AMARILLO, TEXAS - Justin Johnson grew up playing basketball at the North Branch YMCA.
"They kept me from doing dumb stuff, they kept me off the streets," he said.
The facility is just one of several after school programs mainly funded by a state community youth development grant for the 79107 zip code. This year the budget for those grants hasn't been finalized yet, and it could still be cut.
"If it goes away, a lot of these programs will go away. And that's just the way it is." said Mary Jane Nelson, program assistant director.
Those program directors boast a 99 point 9 percent success rate - meaning out of every 1,000 kids they serve, only one will get in trouble with the law and end up in the juvenile probation system.

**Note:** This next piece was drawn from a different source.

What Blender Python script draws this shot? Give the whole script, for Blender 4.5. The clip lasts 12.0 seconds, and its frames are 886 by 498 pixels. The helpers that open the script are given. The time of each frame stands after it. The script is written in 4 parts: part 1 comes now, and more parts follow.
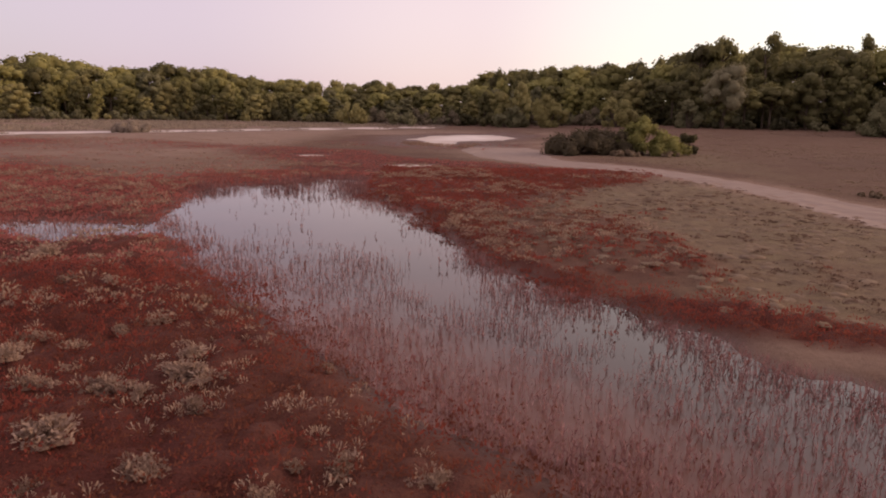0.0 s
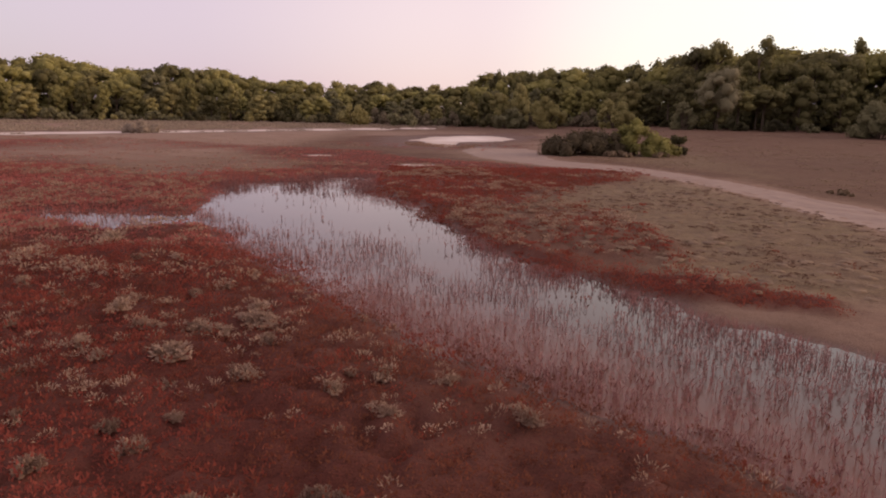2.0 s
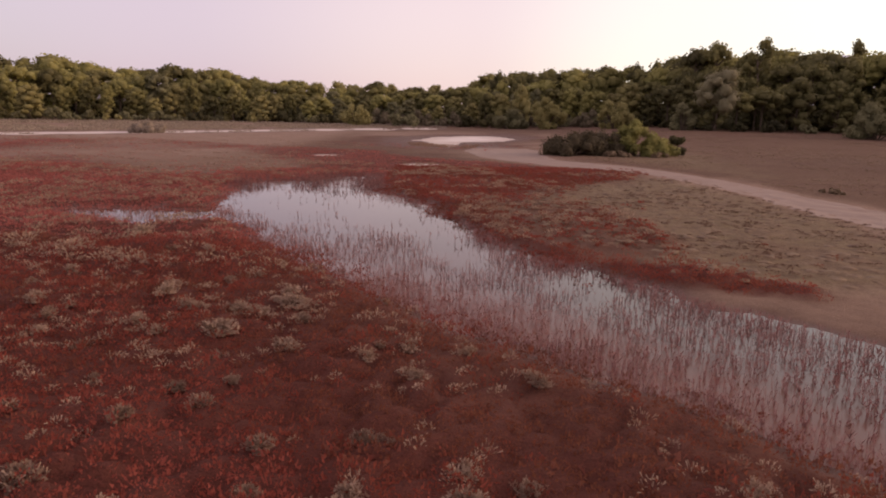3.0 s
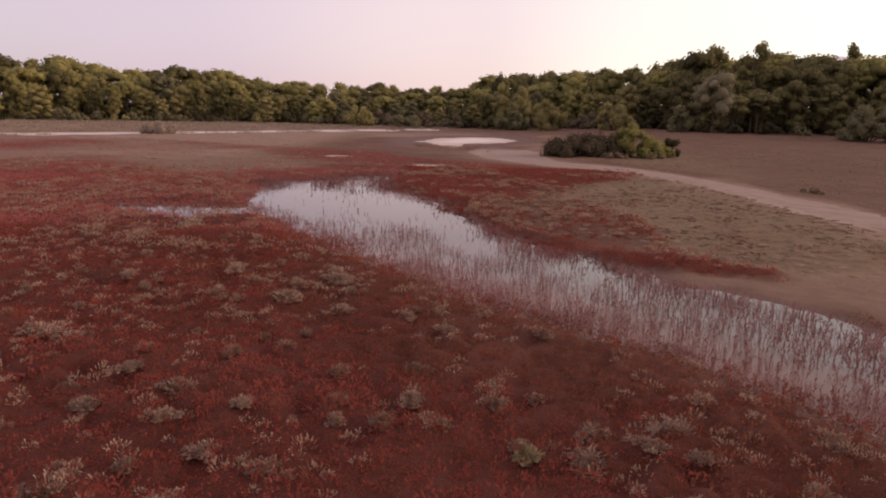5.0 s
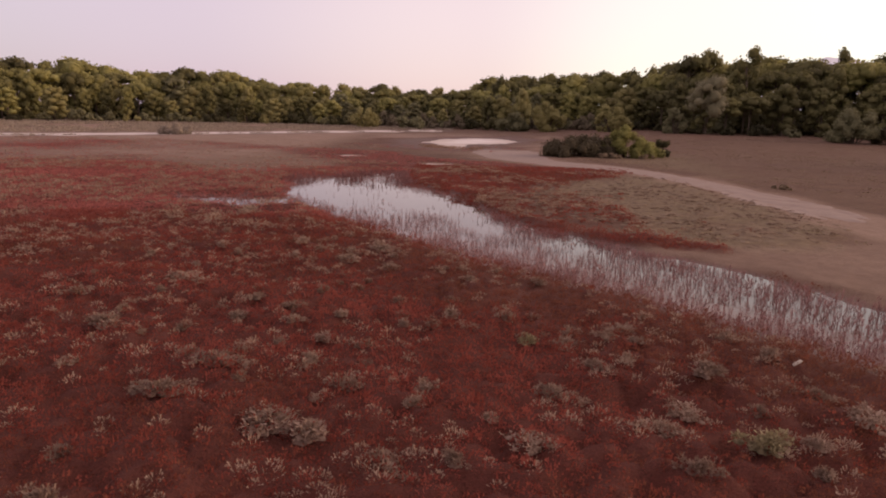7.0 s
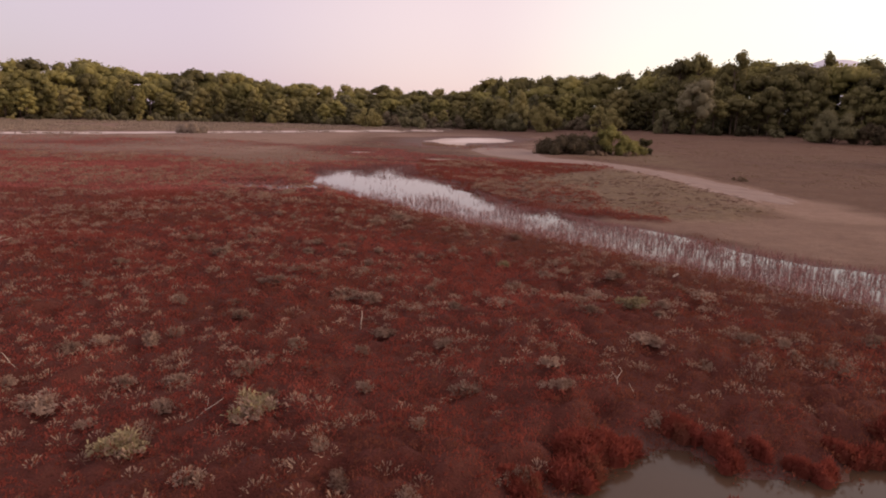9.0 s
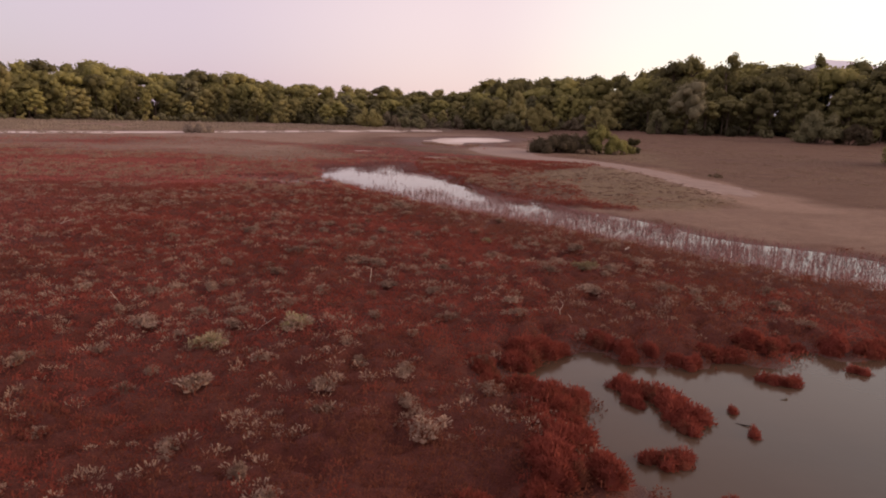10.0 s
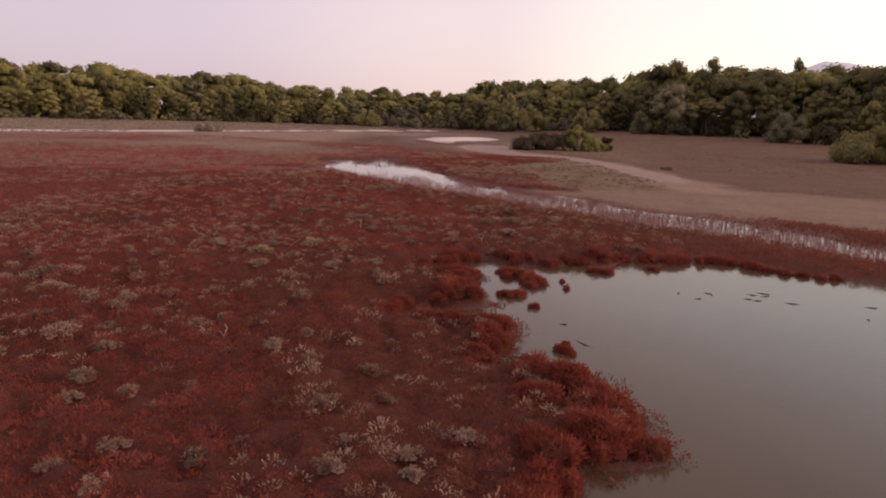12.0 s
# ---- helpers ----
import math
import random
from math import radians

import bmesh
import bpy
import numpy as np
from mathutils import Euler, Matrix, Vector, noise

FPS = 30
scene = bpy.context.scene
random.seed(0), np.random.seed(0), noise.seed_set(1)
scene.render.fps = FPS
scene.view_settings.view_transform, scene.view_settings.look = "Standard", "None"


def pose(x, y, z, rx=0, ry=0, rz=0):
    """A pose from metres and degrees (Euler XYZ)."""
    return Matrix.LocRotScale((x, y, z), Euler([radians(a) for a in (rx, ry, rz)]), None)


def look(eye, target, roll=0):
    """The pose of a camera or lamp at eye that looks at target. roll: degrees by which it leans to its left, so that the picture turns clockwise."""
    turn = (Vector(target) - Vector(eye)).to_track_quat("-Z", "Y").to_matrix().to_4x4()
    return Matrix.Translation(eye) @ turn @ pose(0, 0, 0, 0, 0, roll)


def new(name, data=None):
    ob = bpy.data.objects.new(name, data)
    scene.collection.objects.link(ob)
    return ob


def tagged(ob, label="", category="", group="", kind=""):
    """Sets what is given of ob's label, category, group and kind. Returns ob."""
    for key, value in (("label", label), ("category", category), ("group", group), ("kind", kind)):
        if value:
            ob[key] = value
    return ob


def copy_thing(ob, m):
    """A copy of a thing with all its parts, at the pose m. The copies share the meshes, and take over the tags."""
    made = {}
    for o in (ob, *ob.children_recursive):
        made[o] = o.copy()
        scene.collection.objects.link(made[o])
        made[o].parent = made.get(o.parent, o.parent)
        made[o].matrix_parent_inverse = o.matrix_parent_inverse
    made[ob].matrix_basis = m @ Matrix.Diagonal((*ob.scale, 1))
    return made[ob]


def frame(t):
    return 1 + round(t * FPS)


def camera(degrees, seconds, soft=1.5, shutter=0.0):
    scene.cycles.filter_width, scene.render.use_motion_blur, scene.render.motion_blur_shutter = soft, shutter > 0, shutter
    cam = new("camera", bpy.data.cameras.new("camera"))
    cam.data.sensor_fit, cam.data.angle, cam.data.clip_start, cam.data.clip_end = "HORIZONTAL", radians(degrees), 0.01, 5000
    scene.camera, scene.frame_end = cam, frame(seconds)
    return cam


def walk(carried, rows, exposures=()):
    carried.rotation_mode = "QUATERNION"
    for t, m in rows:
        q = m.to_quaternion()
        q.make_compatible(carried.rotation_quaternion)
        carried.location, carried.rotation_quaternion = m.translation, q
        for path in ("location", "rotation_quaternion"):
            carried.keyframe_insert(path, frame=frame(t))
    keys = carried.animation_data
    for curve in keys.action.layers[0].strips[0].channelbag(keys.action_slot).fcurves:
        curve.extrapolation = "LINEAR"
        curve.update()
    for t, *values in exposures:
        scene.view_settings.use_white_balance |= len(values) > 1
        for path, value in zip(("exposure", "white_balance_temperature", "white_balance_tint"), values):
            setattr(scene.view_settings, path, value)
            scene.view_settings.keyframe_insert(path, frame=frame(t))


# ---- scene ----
cam = camera(68.0, 12.0, soft=1.9)
PATH = [
    (0, 0.584, 4.340, 3.076, 78.10, 1.04, 1.58),
    (0.5, 0.642, 3.752, 3.113, 78.11, 1.07, 1.57),
    (1, 0.663, 3.170, 3.152, 78.12, 1.10, 1.55),
    (1.5, 0.619, 2.607, 3.192, 78.13, 1.13, 1.54),
    (2, 0.509, 2.034, 3.211, 78.14, 1.16, 1.53),
    (2.5, 0.381, 1.503, 3.230, 78.15, 1.19, 1.53),
    (3, 0.289, 0.990, 3.247, 78.16, 1.22, 1.52),
    (5, -0.039, -1.252, 3.438, 78.19, 1.35, 1.50),
    (5.5, -0.181, -2.107, 3.479, 78.20, 1.38, 1.50),
    (6, -0.294, -3.083, 3.546, 78.21, 1.41, 1.50),
    (6.5, -0.360, -4.127, 3.604, 78.22, 1.45, 1.50),
    (7, -0.425, -5.110, 3.615, 78.24, 1.48, 1.50),
    (9, -0.371, -10.412, 3.630, 78.29, 1.61, 1.50),
    (9.5, -0.268, -11.937, 3.640, 78.30, 1.65, 1.49),
    (10, -0.081, -13.590, 3.672, 78.32, 1.68, 1.49),
    (10.5, 0.145, -15.156, 3.676, 78.34, 1.71, 1.49),
    (11, 0.409, -16.755, 3.683, 78.36, 1.75, 1.48),
    (11.5, 0.780, -18.491, 3.682, 78.37, 1.78, 1.47),
    (12, 1.143, -20.215, 3.670, 78.39, 1.81, 1.46),
]
walk(cam, [(t, pose(x, y, z, rx, 0, rz) @ pose(0, 0, 0, 0, 0, roll)) for t, x, y, z, rx, roll, rz in PATH], exposures=((0, 0.0, 6660, 13), (4, 0.0, 6660, 13), (9, -0.02, 6660, 13), (12, -0.04, 6660, 13)))

# ---- world, sun and exposure ----
SUN_AZ, SUN_EL = 88.0, 11.0
scene.view_settings.exposure = 0.0
world = bpy.data.worlds.new("dusk_sky")
scene.world = world
world.use_nodes = True
wt = world.node_tree
wt.nodes.clear()


def wnode(kind, **kw):
    n = wt.nodes.new(kind)
    for k, v in kw.items():
        n.inputs[k].default_value = v
    return n


def ramp(nt, stops):
    n = nt.nodes.new("ShaderNodeValToRGB")
    n.color_ramp.interpolation = "EASE"
    while len(n.color_ramp.elements) < len(stops):
        n.color_ramp.elements.new(0.5)
    for e, (p, c) in zip(n.color_ramp.elements, stops):
        e.position, e.color = p, (*c, 1)
    return n


coord = wnode("ShaderNodeTexCoord")
norm = wt.nodes.new("ShaderNodeVectorMath")
norm.operation = "NORMALIZE"
wt.links.new(coord.outputs["Generated"], norm.inputs[0])
sep = wnode("ShaderNodeSeparateXYZ")
wt.links.new(norm.outputs[0], sep.inputs[0])
dot = wt.nodes.new("ShaderNodeVectorMath")
dot.operation = "DOT_PRODUCT"
GLOW_AZ = radians(48)
dot.inputs[1].default_value = (math.sin(GLOW_AZ), math.cos(GLOW_AZ), 0.12)
wt.links.new(norm.outputs[0], dot.inputs[0])
half = wt.nodes.new("ShaderNodeMath")
half.operation = "MULTIPLY_ADD"
half.inputs[1].default_value, half.inputs[2].default_value = 0.5, 0.5
wt.links.new(dot.outputs["Value"], half.inputs[0])
# low sky round the compass: unseen side opposite the sunset raised as fill, lavender, pink, white glow
low = ramp(wt, [(0.0, (0.56, 0.47, 0.52)), (0.50, (0.43, 0.338, 0.465)), (0.66, (0.54, 0.40, 0.55)),
                (0.84, (0.77, 0.58, 0.62)), (0.93, (1.0, 0.91, 0.82)), (1.0, (1.0, 0.98, 0.90))])
wt.links.new(half.outputs[0], low.inputs[0])
high = ramp(wt, [(0.0, (0.74, 0.58, 0.55)), (0.6, (0.74, 0.56, 0.585)), (0.85, (0.95, 0.75, 0.75)), (1.0, (1.02, 0.90, 0.87))])
wt.links.new(half.outputs[0], high.inputs[0])
lift = ramp(wt, [(0.0, (0, 0, 0)), (0.15, (0.42, 0.42, 0.42)), (0.55, (1, 1, 1))])
wt.links.new(sep.outputs["Z"], lift.inputs[0])
blend = wt.nodes.new("ShaderNodeMixRGB")
wt.links.new(lift.outputs[0], blend.inputs[0])
wt.links.new(low.outputs[0], blend.inputs[1])
wt.links.new(high.outputs[0], blend.inputs[2])
air = wt.nodes.new("ShaderNodeTexSky")
air.sky_type, air.sun_disc = "NISHITA", False
air.sun_elevation, air.sun_rotation = radians(SUN_EL), radians(SUN_AZ)
bg_air = wnode("ShaderNodeBackground", Strength=0.05)
wt.links.new(air.outputs[0], bg_air.inputs[0])
bg_low = wnode("ShaderNodeBackground", Strength=0.95)
wt.links.new(blend.outputs[0], bg_low.inputs[0])
both = wnode("ShaderNodeAddShader")
wt.links.new(bg_air.outputs[0], both.inputs[0])
wt.links.new(bg_low.outputs[0], both.inputs[1])
wout = wnode("ShaderNodeOutputWorld")
wt.links.new(both.outputs[0], wout.inputs[0])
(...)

"It gives an opportunity for at risk kids to be able to have somewhere to go and programs they can use in their everyday life." advisory board member Bette Bara said.
So to help brace for whatever possible cuts might happen, the group asked community members to join a think tank Tuesday. Instead of money, they're giving ideas.
"We're looking at other funding sources and how could you down size a program to the point where you don't get rid of the program completely," Nelson said.
The group was also asked to identify strengths in the community that could help pick up some of the slack if the programs do have to be cut down. Suggestions ranged from local churches to more partners with the city and schools.
Johnson says all this help from the community lets him know everything's going to be alright. Because best case scenario, the programs aren't cut and all these suggestions can be used to make what's there even stronger.
"I feel a change coming on, a change for the better. I really hope so. A lot of people fighting for it so," he said.